## Start Given material

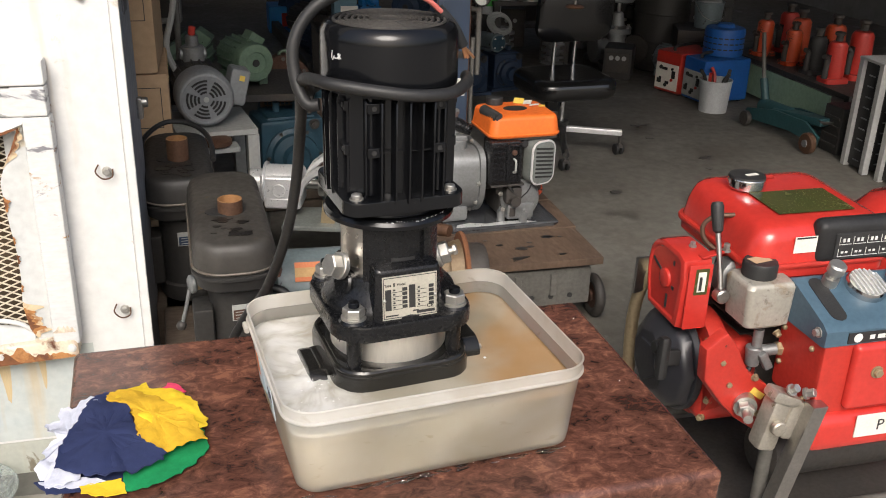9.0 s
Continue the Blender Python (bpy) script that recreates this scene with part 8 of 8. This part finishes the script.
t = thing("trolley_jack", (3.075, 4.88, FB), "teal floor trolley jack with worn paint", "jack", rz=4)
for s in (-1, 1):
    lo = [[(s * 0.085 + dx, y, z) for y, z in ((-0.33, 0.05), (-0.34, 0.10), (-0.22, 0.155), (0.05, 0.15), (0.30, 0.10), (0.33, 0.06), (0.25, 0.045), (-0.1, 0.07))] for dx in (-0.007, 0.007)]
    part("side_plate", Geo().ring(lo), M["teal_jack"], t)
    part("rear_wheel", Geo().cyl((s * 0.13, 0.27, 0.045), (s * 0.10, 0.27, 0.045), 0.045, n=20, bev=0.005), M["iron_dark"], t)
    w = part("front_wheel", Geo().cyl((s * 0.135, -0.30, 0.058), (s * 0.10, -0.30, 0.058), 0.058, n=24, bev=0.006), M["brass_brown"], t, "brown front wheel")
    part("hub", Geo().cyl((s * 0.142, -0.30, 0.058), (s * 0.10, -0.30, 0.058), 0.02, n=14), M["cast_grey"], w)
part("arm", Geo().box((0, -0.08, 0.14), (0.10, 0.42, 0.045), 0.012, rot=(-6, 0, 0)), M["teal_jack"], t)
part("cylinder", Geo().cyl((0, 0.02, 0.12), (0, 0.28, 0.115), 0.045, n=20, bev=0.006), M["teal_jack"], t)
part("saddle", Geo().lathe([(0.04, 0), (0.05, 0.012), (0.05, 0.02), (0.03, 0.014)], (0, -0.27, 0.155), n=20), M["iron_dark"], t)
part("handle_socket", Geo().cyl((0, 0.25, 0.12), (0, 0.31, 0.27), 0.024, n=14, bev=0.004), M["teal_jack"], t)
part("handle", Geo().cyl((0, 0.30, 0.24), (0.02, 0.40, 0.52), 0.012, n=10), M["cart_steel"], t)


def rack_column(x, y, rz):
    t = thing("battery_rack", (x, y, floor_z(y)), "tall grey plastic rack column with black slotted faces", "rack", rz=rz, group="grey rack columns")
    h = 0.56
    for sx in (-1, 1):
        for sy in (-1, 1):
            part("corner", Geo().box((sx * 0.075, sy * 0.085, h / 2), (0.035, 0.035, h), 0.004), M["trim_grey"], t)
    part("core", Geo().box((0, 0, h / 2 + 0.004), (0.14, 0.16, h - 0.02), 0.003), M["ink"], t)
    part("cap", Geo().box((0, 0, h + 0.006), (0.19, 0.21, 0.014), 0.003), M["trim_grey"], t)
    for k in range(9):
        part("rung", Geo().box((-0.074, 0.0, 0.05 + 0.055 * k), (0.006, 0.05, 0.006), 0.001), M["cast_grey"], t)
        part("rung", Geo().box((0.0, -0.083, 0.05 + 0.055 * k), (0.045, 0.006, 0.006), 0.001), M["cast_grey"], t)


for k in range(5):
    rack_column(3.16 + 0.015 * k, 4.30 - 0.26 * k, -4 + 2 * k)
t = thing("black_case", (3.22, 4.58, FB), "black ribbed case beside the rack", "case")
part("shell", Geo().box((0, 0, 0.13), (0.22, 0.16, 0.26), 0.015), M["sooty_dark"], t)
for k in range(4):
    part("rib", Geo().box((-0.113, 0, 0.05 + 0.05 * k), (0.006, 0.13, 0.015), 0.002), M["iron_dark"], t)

## End Given material

Your task is an exact transcription of all the data, minus the pictures.

▸ Exercise response
9.0 s
Continue the Blender Python (bpy) script that recreates this scene with part 8 of 8. This part finishes the script.
t = thing("trolley_jack", (3.075, 4.88, FB), "teal floor trolley jack with worn paint", "jack", rz=4)
for s in (-1, 1):
    lo = [[(s * 0.085 + dx, y, z) for y, z in ((-0.33, 0.05), (-0.34, 0.10), (-0.22, 0.155), (0.05, 0.15), (0.30, 0.10), (0.33, 0.06), (0.25, 0.045), (-0.1, 0.07))] for dx in (-0.007, 0.007)]
    part("side_plate", Geo().ring(lo), M["teal_jack"], t)
    part("rear_wheel", Geo().cyl((s * 0.13, 0.27, 0.045), (s * 0.10, 0.27, 0.045), 0.045, n=20, bev=0.005), M["iron_dark"], t)
    w = part("front_wheel", Geo().cyl((s * 0.135, -0.30, 0.058), (s * 0.10, -0.30, 0.058), 0.058, n=24, bev=0.006), M["brass_brown"], t, "brown front wheel")
    part("hub", Geo().cyl((s * 0.142, -0.30, 0.058), (s * 0.10, -0.30, 0.058), 0.02, n=14), M["cast_grey"], w)
part("arm", Geo().box((0, -0.08, 0.14), (0.10, 0.42, 0.045), 0.012, rot=(-6, 0, 0)), M["teal_jack"], t)
part("cylinder", Geo().cyl((0, 0.02, 0.12), (0, 0.28, 0.115), 0.045, n=20, bev=0.006), M["teal_jack"], t)
part("saddle", Geo().lathe([(0.04, 0), (0.05, 0.012), (0.05, 0.02), (0.03, 0.014)], (0, -0.27, 0.155), n=20), M["iron_dark"], t)
part("handle_socket", Geo().cyl((0, 0.25, 0.12), (0, 0.31, 0.27), 0.024, n=14, bev=0.004), M["teal_jack"], t)
part("handle", Geo().cyl((0, 0.30, 0.24), (0.02, 0.40, 0.52), 0.012, n=10), M["cart_steel"], t)


def rack_column(x, y, rz):
    t = thing("battery_rack", (x, y, floor_z(y)), "tall grey plastic rack column with black slotted faces", "rack", rz=rz, group="grey rack columns")
    h = 0.56
    for sx in (-1, 1):
        for sy in (-1, 1):
            part("corner", Geo().box((sx * 0.075, sy * 0.085, h / 2), (0.035, 0.035, h), 0.004), M["trim_grey"], t)
    part("core", Geo().box((0, 0, h / 2 + 0.004), (0.14, 0.16, h - 0.02), 0.003), M["ink"], t)
    part("cap", Geo().box((0, 0, h + 0.006), (0.19, 0.21, 0.014), 0.003), M["trim_grey"], t)
    for k in range(9):
        part("rung", Geo().box((-0.074, 0.0, 0.05 + 0.055 * k), (0.006, 0.05, 0.006), 0.001), M["cast_grey"], t)
        part("rung", Geo().box((0.0, -0.083, 0.05 + 0.055 * k), (0.045, 0.006, 0.006), 0.001), M["cast_grey"], t)


for k in range(5):
    rack_column(3.16 + 0.015 * k, 4.30 - 0.26 * k, -4 + 2 * k)
t = thing("black_case", (3.22, 4.58, FB), "black ribbed case beside the rack", "case")
part("shell", Geo().box((0, 0, 0.13), (0.22, 0.16, 0.26), 0.015), M["sooty_dark"], t)
for k in range(4):
    part("rib", Geo().box((-0.113, 0, 0.05 + 0.05 * k), (0.006, 0.13, 0.015), 0.002), M["iron_dark"], t)